» **The request**: Identify each line holding the string "Continue" and copy it.

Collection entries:
^^^^^^^^

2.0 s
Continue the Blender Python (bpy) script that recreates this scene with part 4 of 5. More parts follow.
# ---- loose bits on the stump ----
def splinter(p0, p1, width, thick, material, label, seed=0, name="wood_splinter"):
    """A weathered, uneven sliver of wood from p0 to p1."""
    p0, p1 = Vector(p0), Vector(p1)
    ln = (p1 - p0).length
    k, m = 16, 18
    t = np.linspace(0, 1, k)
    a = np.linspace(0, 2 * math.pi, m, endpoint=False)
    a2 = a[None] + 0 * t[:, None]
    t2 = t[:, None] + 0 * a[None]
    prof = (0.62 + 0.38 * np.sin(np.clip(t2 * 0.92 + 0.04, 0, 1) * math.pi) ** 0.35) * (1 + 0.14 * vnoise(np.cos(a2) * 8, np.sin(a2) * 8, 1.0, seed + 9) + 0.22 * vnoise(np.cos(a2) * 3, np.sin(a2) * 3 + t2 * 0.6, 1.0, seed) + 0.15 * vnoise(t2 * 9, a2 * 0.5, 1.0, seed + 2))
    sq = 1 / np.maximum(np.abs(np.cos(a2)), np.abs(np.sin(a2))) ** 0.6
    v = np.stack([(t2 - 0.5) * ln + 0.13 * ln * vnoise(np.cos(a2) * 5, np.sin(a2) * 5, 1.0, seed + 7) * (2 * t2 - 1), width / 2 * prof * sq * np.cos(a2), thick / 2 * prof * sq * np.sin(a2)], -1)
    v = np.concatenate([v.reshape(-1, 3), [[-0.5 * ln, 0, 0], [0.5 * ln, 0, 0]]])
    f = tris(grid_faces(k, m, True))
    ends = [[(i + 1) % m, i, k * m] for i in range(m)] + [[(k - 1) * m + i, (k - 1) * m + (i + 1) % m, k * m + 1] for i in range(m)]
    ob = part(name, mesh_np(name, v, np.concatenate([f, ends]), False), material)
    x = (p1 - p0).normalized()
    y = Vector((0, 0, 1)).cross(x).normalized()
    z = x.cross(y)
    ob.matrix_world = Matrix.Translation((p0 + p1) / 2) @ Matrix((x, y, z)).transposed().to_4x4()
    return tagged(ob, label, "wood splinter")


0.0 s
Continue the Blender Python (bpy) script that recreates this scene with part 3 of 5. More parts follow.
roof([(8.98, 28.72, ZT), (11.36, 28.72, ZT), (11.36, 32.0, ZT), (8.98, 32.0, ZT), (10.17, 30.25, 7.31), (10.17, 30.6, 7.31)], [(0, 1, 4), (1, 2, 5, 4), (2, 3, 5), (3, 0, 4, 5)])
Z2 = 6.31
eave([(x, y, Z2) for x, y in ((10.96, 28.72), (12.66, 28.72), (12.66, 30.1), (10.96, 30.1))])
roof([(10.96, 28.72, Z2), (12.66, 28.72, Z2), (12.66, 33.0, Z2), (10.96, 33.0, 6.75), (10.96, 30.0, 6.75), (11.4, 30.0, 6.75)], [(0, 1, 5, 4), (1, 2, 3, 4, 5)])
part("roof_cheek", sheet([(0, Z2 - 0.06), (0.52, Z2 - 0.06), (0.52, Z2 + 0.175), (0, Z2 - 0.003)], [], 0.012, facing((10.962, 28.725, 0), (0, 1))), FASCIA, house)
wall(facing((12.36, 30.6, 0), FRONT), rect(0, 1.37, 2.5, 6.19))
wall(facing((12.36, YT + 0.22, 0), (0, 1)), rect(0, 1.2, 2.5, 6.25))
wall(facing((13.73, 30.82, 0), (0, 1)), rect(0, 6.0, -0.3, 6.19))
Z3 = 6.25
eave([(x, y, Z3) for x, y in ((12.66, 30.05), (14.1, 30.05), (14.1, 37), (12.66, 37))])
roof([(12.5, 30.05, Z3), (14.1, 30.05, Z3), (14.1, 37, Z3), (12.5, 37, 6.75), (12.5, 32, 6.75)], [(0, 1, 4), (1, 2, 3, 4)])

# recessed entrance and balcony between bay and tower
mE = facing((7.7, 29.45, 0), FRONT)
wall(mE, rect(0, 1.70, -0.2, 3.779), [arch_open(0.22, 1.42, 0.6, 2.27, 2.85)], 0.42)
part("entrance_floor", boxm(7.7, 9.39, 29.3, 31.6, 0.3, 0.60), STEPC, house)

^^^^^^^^

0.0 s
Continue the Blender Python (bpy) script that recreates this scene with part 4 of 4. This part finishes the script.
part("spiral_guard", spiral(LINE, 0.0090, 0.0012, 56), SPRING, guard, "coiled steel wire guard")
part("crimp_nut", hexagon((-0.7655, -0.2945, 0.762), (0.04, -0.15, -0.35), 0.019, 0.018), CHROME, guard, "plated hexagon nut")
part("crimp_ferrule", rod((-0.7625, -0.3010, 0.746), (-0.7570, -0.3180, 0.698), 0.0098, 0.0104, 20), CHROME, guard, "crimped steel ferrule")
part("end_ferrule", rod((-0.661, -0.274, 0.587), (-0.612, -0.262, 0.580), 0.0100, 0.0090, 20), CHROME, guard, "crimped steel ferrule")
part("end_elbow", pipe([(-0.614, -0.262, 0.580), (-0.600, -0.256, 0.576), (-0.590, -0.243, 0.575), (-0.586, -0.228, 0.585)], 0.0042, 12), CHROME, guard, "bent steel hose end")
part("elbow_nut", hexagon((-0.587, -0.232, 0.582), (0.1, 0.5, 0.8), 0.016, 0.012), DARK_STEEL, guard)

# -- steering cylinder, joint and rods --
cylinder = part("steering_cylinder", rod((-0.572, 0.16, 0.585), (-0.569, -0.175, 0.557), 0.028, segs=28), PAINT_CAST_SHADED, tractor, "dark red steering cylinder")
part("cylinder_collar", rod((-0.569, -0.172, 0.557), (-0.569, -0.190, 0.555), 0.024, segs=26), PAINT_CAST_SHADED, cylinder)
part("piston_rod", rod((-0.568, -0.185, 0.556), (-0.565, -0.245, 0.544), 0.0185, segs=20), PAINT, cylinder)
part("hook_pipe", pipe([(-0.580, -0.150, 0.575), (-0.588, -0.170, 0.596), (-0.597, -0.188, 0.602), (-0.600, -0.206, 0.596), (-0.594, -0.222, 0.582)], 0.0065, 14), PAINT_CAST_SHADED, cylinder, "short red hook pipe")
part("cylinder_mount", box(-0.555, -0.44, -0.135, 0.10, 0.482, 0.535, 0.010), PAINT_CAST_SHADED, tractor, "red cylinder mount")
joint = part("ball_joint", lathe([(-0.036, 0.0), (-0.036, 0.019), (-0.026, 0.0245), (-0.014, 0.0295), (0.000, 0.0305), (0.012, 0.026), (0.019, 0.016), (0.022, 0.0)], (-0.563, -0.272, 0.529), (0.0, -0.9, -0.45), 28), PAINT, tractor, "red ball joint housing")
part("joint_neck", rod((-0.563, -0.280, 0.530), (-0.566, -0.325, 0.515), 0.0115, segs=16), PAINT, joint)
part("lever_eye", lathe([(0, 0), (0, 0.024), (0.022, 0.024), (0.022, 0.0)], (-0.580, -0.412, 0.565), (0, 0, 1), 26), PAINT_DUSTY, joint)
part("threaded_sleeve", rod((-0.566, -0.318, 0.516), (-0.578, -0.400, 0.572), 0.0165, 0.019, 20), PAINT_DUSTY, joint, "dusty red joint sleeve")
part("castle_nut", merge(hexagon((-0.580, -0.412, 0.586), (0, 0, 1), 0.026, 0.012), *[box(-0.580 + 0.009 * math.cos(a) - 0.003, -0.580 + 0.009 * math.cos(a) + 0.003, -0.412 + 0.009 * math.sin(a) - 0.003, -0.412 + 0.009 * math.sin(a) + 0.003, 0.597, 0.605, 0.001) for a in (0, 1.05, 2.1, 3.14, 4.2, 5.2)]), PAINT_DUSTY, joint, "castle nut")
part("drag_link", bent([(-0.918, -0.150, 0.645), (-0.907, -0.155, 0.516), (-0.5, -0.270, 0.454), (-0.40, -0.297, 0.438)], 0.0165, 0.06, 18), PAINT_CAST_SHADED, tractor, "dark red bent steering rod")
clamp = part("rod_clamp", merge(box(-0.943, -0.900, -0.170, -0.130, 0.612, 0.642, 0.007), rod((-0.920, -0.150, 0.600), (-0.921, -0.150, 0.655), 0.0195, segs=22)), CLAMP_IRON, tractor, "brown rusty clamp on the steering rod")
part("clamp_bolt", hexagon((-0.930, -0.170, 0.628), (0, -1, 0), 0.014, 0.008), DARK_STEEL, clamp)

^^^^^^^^

» **Full output**:
Continue the Blender Python (bpy) script that recreates this scene with part 4 of 5. More parts follow.
Continue the Blender Python (bpy) script that recreates this scene with part 3 of 5. More parts follow.
Continue the Blender Python (bpy) script that recreates this scene with part 4 of 4. This part finishes the script.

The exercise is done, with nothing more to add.